We have the X Jazz festival in Berlin but it is now getting bigger. It is more like a network. We call it, X Jazz live, which means we are programming concerts in Berlin two or three times a month. We are also spreading it throughout Germany. We start with promoting and organising concerts under the brand X Jazz. Also we have a booking agency it is called X Jazz booking and this is where the whole idea is coming from. We had a booking agency and then started programming the festival with our friends and family and became quite big. This booking agency X Jazz booking we do international booking for German artists but also booking for international artists coming to Germany, Austria and Switzerland.

From the first year we had the idea to always have a focus on one partner country. It was Iceland in the first year, Israel and Turkey, and Poland this year. Focus means we are inviting 5 or 6 bands from the country and most of the time there is collaboration with the cultural institute sponsoring. And we also try and organise an X Jazz festival in the partner country so we get two or three events in Iceland, Israel, Italy, Poland, and Finland and two weeks ago we did the most successful festival in Istanbul and Ankara. We are spreading the brand and doing something international.
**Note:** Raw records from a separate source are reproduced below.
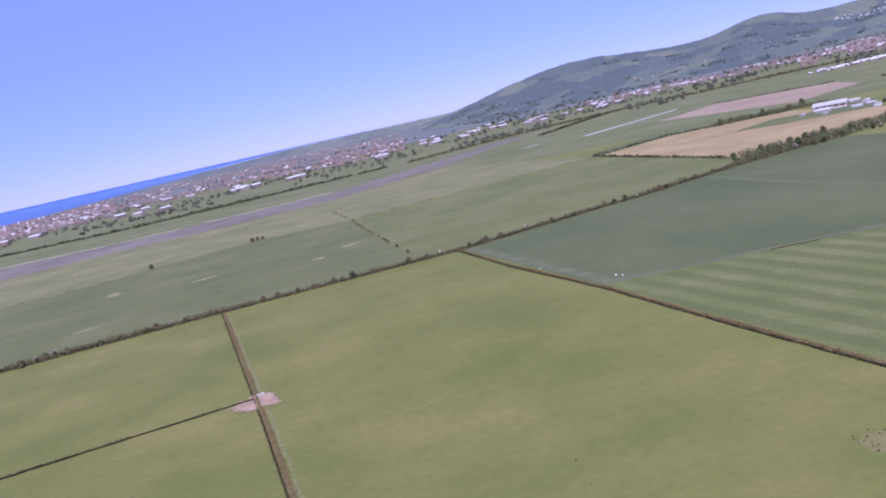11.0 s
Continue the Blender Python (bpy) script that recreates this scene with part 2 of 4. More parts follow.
def worn(name, soil, cut=0.5, stops=PASTURE_STOPS, scale=0.014, fine=0.25, mixfine=0.1):
    """The pasture grass with bare soil showing through where the mesh's wear value, broken up by noise, is high."""
    m = material(name, stops, scale, fine, mixfine=mixfine)
    n, l = m.node_tree.nodes, m.node_tree.links
    b = n["Principled BSDF"]
    src = b.inputs["Base Color"].links[0].from_socket
    at = n.new("ShaderNodeAttribute")
    at.attribute_name = "wear"
    geo = n.new("ShaderNodeNewGeometry")
    speck = n.new("ShaderNodeTexNoise")
    speck.inputs["Scale"].default_value, speck.inputs["Detail"].default_value, speck.inputs["Roughness"].default_value = 0.55, 6, 0.75
    l.new(geo.outputs["Position"], speck.inputs["Vector"])
    add = n.new("ShaderNodeMath")
    add.operation = "ADD"
    l.new(at.outputs["Fac"], add.inputs[0])
    l.new(speck.outputs["Fac"], add.inputs[1])
    rng = n.new("ShaderNodeMapRange")
    rng.interpolation_type = "SMOOTHSTEP"
    rng.inputs["From Min"].default_value, rng.inputs["From Max"].default_value = cut + 0.28, cut + 0.7
    l.new(add.outputs[0], rng.inputs["Value"])
    tone = n.new("ShaderNodeValToRGB")
    tone.color_ramp.elements[0].position, tone.color_ramp.elements[0].color = 0.35, (*soil[0], 1)
    tone.color_ramp.elements[1].position, tone.color_ramp.elements[1].color = 0.65, (*soil[1], 1)
    l.new(speck.outputs["Fac"], tone.inputs["Fac"])
    mix = n.new("ShaderNodeMix")
    mix.data_type = "RGBA"
    l.new(rng.outputs["Result"], mix.inputs[0])
    l.new(src, mix.inputs[6])
    l.new(tone.outputs["Color"], mix.inputs[7])
    l.new(mix.outputs[2], b.inputs["Base Color"])
    return m


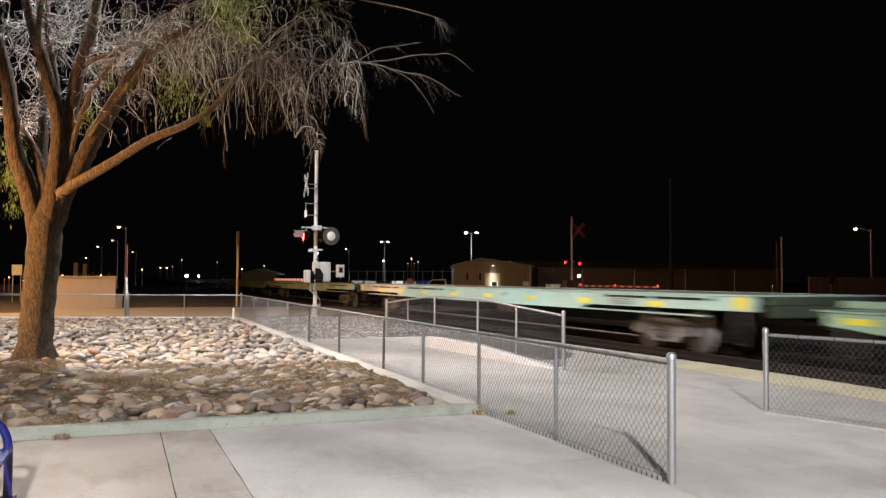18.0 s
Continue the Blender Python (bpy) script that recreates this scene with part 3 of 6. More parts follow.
def fence(name, label, posts, tall=1.0, ends=(True, True), rail=True, wire=0.0021, darkened=False, face=0.0):
    """posts: (x, y, z of the ground) in order. Ends get stout posts with domed caps."""
    f = thing(name, label, "fence")
    last = len(posts) - 1
    for i, (x, y, z) in enumerate(posts):
        stout = (i == 0 and ends[0]) or (i == last and ends[1])
        r, h = (0.036, tall + 0.06) if stout else (0.024, tall)
        # middle posts take a darker metal in place of weaker lamp light
        p = part("post", Shape().tube([(x, y, z - 0.1), (x, y, z + h)], r, 14), M_DULL if darkened and 12.5 < y < 21 else M_GALV, f)
        if stout:
            part("post_cap", Shape().tube([(x, y, z + h - 0.03), (x, y, z + h + 0.01), (x, y, z + h + 0.028), (x, y, z + h + 0.036)], [0.042, 0.042, 0.03, 0.008], 14), M_GALV, p)
            for k in (0.12, 0.5, 0.88):
                part("band", Shape().tube([(x, y, z + tall * k - 0.011), (x, y, z + tall * k + 0.011)], 0.041, 14), M_GALV, p)
        else:
            part("rail_clamp", Shape().tube([(x, y, z + h - 0.05), (x, y, z + h - 0.02)], 0.03, 12), M_GALV, p)
    for (x0, y0, z0), (x1, y1, z1) in zip(posts, posts[1:]):
        if rail:
            part("top_rail", Shape().tube([(x0, y0, z0 + tall), (x1, y1, z1 + tall)], 0.021, 10), M_RAILING if max(y0, y1) < 34 and darkened else M_GALV, f)
        part("wire_mesh", chain_link(Shape(), (x0 + face, y0, 0), (x1 + face, y1, 0), (z0 + 0.03, z1 + 0.03), (z0 + tall + 0.002, z1 + tall + 0.002), wire, 0.076, max(y0, y1) < 14), M_WIRE, f, "galvanised diamond chain-link wire")
        if rail and max(y0, y1) < 14:
            a, b = Vector((x0, y0, z0 + tall)), Vector((x1, y1, z1 + tall))
            for k in range(1, 6):
                q, d = a.lerp(b, k / 6), (b - a).normalized() * 0.006
                part("tie", Shape().tube([q - d * 1.5, q - d * 0.5, q + d * 0.5, q + d * 1.5], [0.024, 0.0265, 0.0265, 0.024], 10, False), M_DULL, f)
        part("tension_wire", Shape().tube([(x0 + face, y0, z0 + 0.06), (x1 + face, y1, z1 + 0.06)], 0.003, 5), M_WIRE, f)
    return f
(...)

With people building walls, this idea of connecting countries is more important than ever. It turns out that most of the countries we picked turned out to be political delegates, Turkey we did our festival during the election which was quite an operation. Poland and Germany also. It is very interesting and so nice to see how easy it is to cross a border with music. You put musicians on stage from different countries and immediately do it.

In each festival in Berlin and the partner countries we have one band called Ensemble X where we put together musicians from both scenes and they rehearse together and this is the creative heart of the collaboration.